Cotton Prices Fall on Concern Recession in U.S. Will Cut Demand
Author: Shruti Date Singh Posted: 21-10-2008 Collector:chngarment
Oct. 15 (Bloomberg) -- Cotton prices tumbled to the lowest since May 2007 on concern that a recession in the U.S., the world's largest economy, will reduce demand for goods made from the fiber.
Federal Reserve Bank of San Francisco President Janet Yellen said yesterday the U.S. is in a recession. Sales at U.S. retailers dropped in September by the most in three years, the Commerce Department said today. Cotton demand is declining because retail sales are ``very weak,'' said Keith Brown, principal of Keith Brown & Co. in Moultrie, Georgia.

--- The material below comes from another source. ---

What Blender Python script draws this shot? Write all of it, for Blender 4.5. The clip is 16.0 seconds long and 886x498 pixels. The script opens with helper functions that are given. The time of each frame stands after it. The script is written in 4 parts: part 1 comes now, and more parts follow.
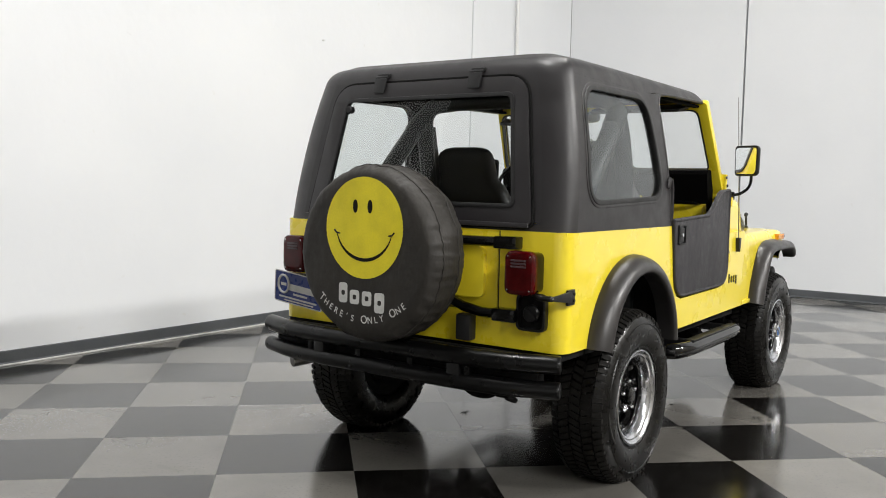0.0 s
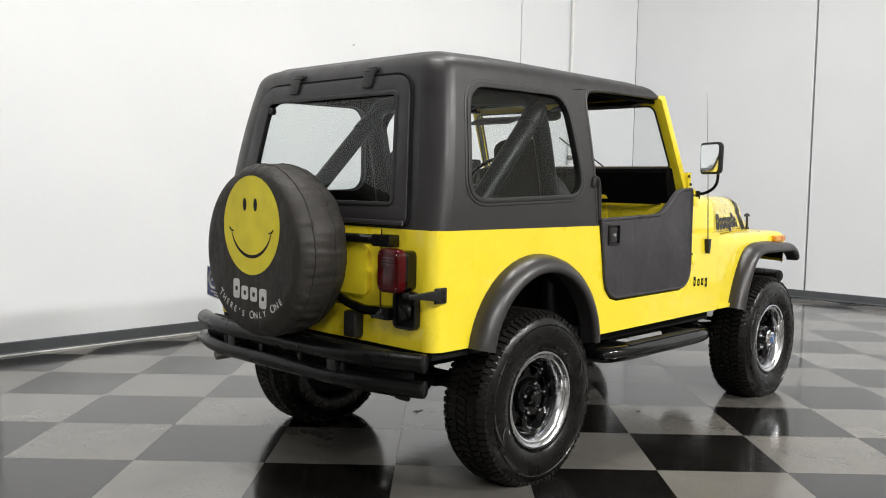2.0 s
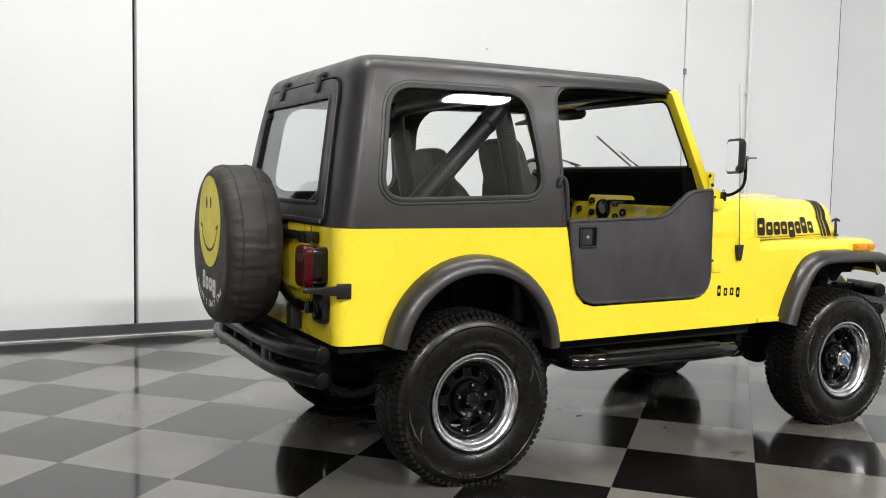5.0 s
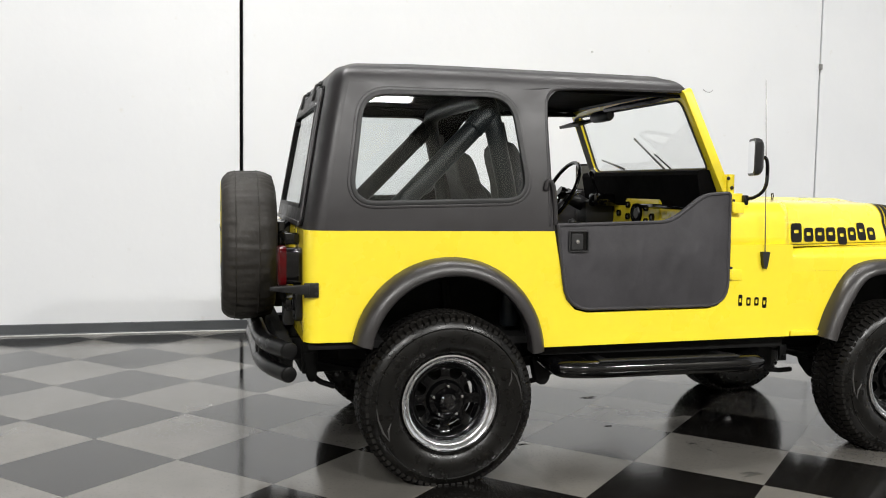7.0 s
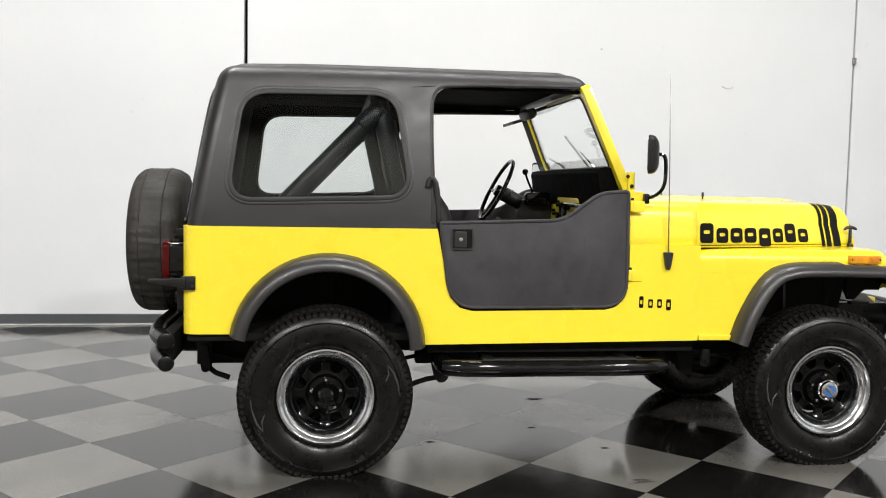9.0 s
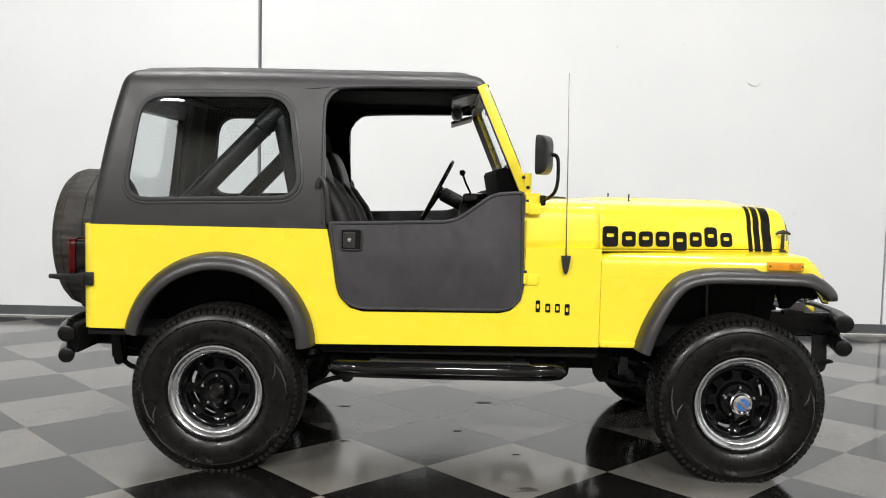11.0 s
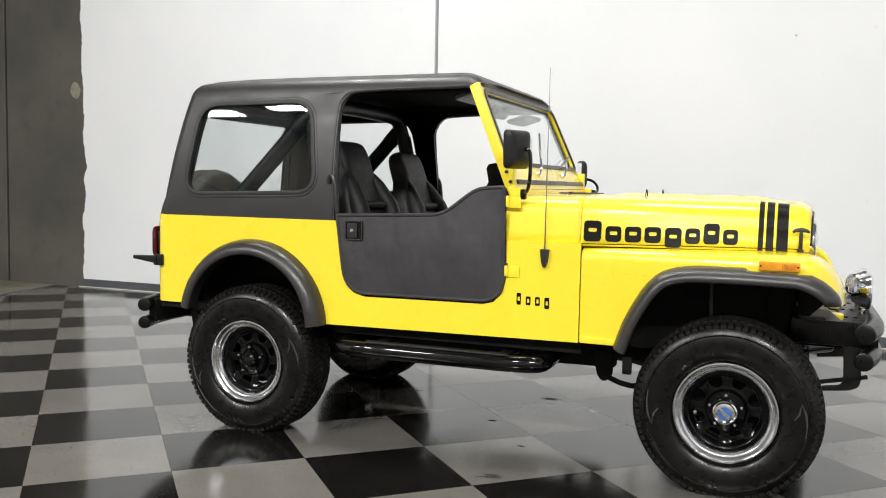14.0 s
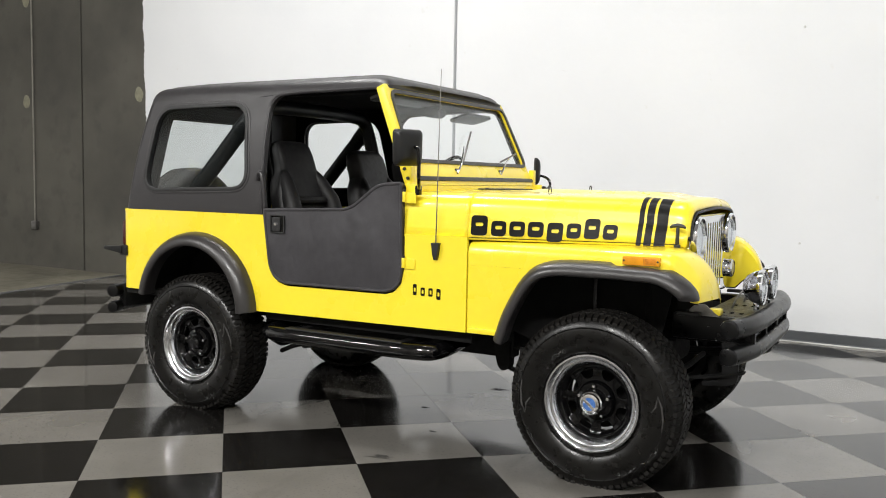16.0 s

``Santa Clause is not coming,'' Brown said. ``It's all doom and gloom.''
Cotton futures for December delivery fell 2.63 cents, or 5.2 percent, to 47.54 cents a pound on ICE Futures U.S. in New York. Earlier, the price touched 47.4 cents, the lowest for a most-active contract since May 15, 2007. The fiber has fallen 30 percent this year.
China, the world's largest cotton importer, may buy less as textile-production growth slows, the National Development and Reform Commission has said. China's exports of clothing and apparel rose 1.8 percent in the nine months ended Sept. 30, compared with a gain of almost 23 percent a year earlier, the country's customs bureau said.
The U.S., the biggest cotton exporter, will ship 13 million bales in the year that began Aug. 1, less than the 14.5 million forecast last month and below the 13.65 million a year earlier, the U.S. Department of Agriculture said last week. The agency cited the prospect of a global economic slowdown. A bale weighs 480 pounds (218 kilograms).
Commodity Forecast
Still, some investors are betting agricultural commodities will fare better than energy or metals.
When it comes to sector positioning, we remain underweighted in the industrial metals,'' Tiberius Asset Management AG, which manages about $1 billion in commodities, said in a report.
We are currently maintaining an almost-neutral weighting in crude, but will reduce our position below benchmark levels once a rally occurs,'' Tiberius said. ``We are primarily stocking up our positions in agricultural commodities, specifically soybeans, sugar, corn, cotton and wheat.''
The Reuters/Jefferies CRB Index of 19 raw materials fell as much as 4.5 percent today to the lowest since February 2005, led by copper, nickel and silver.